— MATERIAL PROVIDED —
────────────────────────────────────────
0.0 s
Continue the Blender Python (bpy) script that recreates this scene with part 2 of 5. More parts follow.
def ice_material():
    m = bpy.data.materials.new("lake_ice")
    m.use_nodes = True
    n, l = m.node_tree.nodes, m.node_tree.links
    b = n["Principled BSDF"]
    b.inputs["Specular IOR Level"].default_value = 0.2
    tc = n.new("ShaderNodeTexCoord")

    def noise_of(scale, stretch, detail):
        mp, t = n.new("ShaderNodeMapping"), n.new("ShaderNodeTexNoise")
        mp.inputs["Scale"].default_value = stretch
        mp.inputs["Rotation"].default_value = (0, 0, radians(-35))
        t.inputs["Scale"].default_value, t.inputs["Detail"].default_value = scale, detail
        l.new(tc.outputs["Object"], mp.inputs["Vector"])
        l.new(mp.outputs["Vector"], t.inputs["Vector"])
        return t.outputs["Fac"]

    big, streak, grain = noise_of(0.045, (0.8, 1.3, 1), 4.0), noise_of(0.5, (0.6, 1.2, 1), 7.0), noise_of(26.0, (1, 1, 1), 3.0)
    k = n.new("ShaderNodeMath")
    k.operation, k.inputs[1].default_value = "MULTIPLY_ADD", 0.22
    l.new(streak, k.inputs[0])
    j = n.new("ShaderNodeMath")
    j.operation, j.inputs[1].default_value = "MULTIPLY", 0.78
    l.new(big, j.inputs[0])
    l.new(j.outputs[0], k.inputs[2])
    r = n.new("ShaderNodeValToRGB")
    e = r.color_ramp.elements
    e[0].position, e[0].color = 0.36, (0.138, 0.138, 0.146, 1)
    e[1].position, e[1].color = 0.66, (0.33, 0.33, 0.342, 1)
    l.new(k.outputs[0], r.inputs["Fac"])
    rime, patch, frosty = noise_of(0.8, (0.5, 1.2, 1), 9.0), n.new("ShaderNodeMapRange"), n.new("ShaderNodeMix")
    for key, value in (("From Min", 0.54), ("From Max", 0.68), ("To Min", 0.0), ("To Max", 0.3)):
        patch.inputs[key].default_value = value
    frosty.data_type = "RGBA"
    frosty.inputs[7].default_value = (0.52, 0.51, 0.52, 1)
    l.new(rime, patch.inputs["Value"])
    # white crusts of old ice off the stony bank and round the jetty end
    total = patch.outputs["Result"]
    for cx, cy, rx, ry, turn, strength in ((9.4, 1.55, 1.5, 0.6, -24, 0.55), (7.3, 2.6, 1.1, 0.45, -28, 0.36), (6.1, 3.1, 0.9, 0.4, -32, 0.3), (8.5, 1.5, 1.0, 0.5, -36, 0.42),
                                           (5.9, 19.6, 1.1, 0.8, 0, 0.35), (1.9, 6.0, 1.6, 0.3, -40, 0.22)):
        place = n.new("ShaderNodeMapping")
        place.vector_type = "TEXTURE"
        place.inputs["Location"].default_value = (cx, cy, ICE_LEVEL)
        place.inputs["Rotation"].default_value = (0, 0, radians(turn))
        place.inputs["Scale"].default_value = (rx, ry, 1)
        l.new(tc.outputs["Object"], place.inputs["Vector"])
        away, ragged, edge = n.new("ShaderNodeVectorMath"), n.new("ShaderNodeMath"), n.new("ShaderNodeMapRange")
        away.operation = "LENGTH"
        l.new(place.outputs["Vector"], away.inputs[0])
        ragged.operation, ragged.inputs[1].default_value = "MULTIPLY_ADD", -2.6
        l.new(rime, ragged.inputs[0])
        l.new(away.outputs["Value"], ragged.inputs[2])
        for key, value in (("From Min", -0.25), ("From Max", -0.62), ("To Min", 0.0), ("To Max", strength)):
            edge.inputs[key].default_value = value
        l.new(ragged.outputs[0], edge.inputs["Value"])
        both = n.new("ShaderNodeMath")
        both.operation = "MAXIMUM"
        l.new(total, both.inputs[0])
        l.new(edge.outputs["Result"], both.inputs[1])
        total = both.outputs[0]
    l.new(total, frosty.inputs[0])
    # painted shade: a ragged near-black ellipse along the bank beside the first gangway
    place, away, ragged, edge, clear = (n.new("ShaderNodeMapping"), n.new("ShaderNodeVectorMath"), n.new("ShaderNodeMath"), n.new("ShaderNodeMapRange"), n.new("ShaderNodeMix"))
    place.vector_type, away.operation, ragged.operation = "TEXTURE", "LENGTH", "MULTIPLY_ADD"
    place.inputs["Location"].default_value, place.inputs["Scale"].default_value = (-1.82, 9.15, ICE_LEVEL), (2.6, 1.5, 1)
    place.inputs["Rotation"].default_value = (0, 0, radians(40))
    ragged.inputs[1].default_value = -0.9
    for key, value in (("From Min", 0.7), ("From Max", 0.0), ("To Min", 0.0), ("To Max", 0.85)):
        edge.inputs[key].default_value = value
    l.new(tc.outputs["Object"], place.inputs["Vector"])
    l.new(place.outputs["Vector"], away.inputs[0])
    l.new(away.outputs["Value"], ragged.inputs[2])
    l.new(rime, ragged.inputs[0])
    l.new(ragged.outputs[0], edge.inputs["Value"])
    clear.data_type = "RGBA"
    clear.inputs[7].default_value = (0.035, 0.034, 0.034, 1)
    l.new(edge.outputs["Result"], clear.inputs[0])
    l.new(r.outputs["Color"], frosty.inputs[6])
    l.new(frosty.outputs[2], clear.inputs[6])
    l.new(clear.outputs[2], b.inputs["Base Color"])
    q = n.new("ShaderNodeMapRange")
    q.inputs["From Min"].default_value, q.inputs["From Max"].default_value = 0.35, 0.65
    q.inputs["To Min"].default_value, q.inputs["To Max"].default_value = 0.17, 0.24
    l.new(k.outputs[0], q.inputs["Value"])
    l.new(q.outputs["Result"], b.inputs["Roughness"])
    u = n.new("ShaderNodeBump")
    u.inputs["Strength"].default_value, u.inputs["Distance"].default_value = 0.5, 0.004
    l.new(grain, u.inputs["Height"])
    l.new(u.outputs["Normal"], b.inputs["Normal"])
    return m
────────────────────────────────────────
— DIRECTIONS FOR THIS TASK —
Give back the data above exactly as it appears.

— WRITTEN ANSWER —
0.0 s
Continue the Blender Python (bpy) script that recreates this scene with part 2 of 5. More parts follow.
def ice_material():
    m = bpy.data.materials.new("lake_ice")
    m.use_nodes = True
    n, l = m.node_tree.nodes, m.node_tree.links
    b = n["Principled BSDF"]
    b.inputs["Specular IOR Level"].default_value = 0.2
    tc = n.new("ShaderNodeTexCoord")

    def noise_of(scale, stretch, detail):
        mp, t = n.new("ShaderNodeMapping"), n.new("ShaderNodeTexNoise")
        mp.inputs["Scale"].default_value = stretch
        mp.inputs["Rotation"].default_value = (0, 0, radians(-35))
        t.inputs["Scale"].default_value, t.inputs["Detail"].default_value = scale, detail
        l.new(tc.outputs["Object"], mp.inputs["Vector"])
        l.new(mp.outputs["Vector"], t.inputs["Vector"])
        return t.outputs["Fac"]

    big, streak, grain = noise_of(0.045, (0.8, 1.3, 1), 4.0), noise_of(0.5, (0.6, 1.2, 1), 7.0), noise_of(26.0, (1, 1, 1), 3.0)
    k = n.new("ShaderNodeMath")
    k.operation, k.inputs[1].default_value = "MULTIPLY_ADD", 0.22
    l.new(streak, k.inputs[0])
    j = n.new("ShaderNodeMath")
    j.operation, j.inputs[1].default_value = "MULTIPLY", 0.78
    l.new(big, j.inputs[0])
    l.new(j.outputs[0], k.inputs[2])
    r = n.new("ShaderNodeValToRGB")
    e = r.color_ramp.elements
    e[0].position, e[0].color = 0.36, (0.138, 0.138, 0.146, 1)
    e[1].position, e[1].color = 0.66, (0.33, 0.33, 0.342, 1)
    l.new(k.outputs[0], r.inputs["Fac"])
    rime, patch, frosty = noise_of(0.8, (0.5, 1.2, 1), 9.0), n.new("ShaderNodeMapRange"), n.new("ShaderNodeMix")
    for key, value in (("From Min", 0.54), ("From Max", 0.68), ("To Min", 0.0), ("To Max", 0.3)):
        patch.inputs[key].default_value = value
    frosty.data_type = "RGBA"
    frosty.inputs[7].default_value = (0.52, 0.51, 0.52, 1)
    l.new(rime, patch.inputs["Value"])
    # white crusts of old ice off the stony bank and round the jetty end
    total = patch.outputs["Result"]
    for cx, cy, rx, ry, turn, strength in ((9.4, 1.55, 1.5, 0.6, -24, 0.55), (7.3, 2.6, 1.1, 0.45, -28, 0.36), (6.1, 3.1, 0.9, 0.4, -32, 0.3), (8.5, 1.5, 1.0, 0.5, -36, 0.42),
                                           (5.9, 19.6, 1.1, 0.8, 0, 0.35), (1.9, 6.0, 1.6, 0.3, -40, 0.22)):
        place = n.new("ShaderNodeMapping")
        place.vector_type = "TEXTURE"
        place.inputs["Location"].default_value = (cx, cy, ICE_LEVEL)
        place.inputs["Rotation"].default_value = (0, 0, radians(turn))
        place.inputs["Scale"].default_value = (rx, ry, 1)
        l.new(tc.outputs["Object"], place.inputs["Vector"])
        away, ragged, edge = n.new("ShaderNodeVectorMath"), n.new("ShaderNodeMath"), n.new("ShaderNodeMapRange")
        away.operation = "LENGTH"
        l.new(place.outputs["Vector"], away.inputs[0])
        ragged.operation, ragged.inputs[1].default_value = "MULTIPLY_ADD", -2.6
        l.new(rime, ragged.inputs[0])
        l.new(away.outputs["Value"], ragged.inputs[2])
        for key, value in (("From Min", -0.25), ("From Max", -0.62), ("To Min", 0.0), ("To Max", strength)):
            edge.inputs[key].default_value = value
        l.new(ragged.outputs[0], edge.inputs["Value"])
        both = n.new("ShaderNodeMath")
        both.operation = "MAXIMUM"
        l.new(total, both.inputs[0])
        l.new(edge.outputs["Result"], both.inputs[1])
        total = both.outputs[0]
    l.new(total, frosty.inputs[0])
    # painted shade: a ragged near-black ellipse along the bank beside the first gangway
    place, away, ragged, edge, clear = (n.new("ShaderNodeMapping"), n.new("ShaderNodeVectorMath"), n.new("ShaderNodeMath"), n.new("ShaderNodeMapRange"), n.new("ShaderNodeMix"))
    place.vector_type, away.operation, ragged.operation = "TEXTURE", "LENGTH", "MULTIPLY_ADD"
    place.inputs["Location"].default_value, place.inputs["Scale"].default_value = (-1.82, 9.15, ICE_LEVEL), (2.6, 1.5, 1)
    place.inputs["Rotation"].default_value = (0, 0, radians(40))
    ragged.inputs[1].default_value = -0.9
    for key, value in (("From Min", 0.7), ("From Max", 0.0), ("To Min", 0.0), ("To Max", 0.85)):
        edge.inputs[key].default_value = value
    l.new(tc.outputs["Object"], place.inputs["Vector"])
    l.new(place.outputs["Vector"], away.inputs[0])
    l.new(away.outputs["Value"], ragged.inputs[2])
    l.new(rime, ragged.inputs[0])
    l.new(ragged.outputs[0], edge.inputs["Value"])
    clear.data_type = "RGBA"
    clear.inputs[7].default_value = (0.035, 0.034, 0.034, 1)
    l.new(edge.outputs["Result"], clear.inputs[0])
    l.new(r.outputs["Color"], frosty.inputs[6])
    l.new(frosty.outputs[2], clear.inputs[6])
    l.new(clear.outputs[2], b.inputs["Base Color"])
    q = n.new("ShaderNodeMapRange")
    q.inputs["From Min"].default_value, q.inputs["From Max"].default_value = 0.35, 0.65
    q.inputs["To Min"].default_value, q.inputs["To Max"].default_value = 0.17, 0.24
    l.new(k.outputs[0], q.inputs["Value"])
    l.new(q.outputs["Result"], b.inputs["Roughness"])
    u = n.new("ShaderNodeBump")
    u.inputs["Strength"].default_value, u.inputs["Distance"].default_value = 0.5, 0.004
    l.new(grain, u.inputs["Height"])
    l.new(u.outputs["Normal"], b.inputs["Normal"])
    return m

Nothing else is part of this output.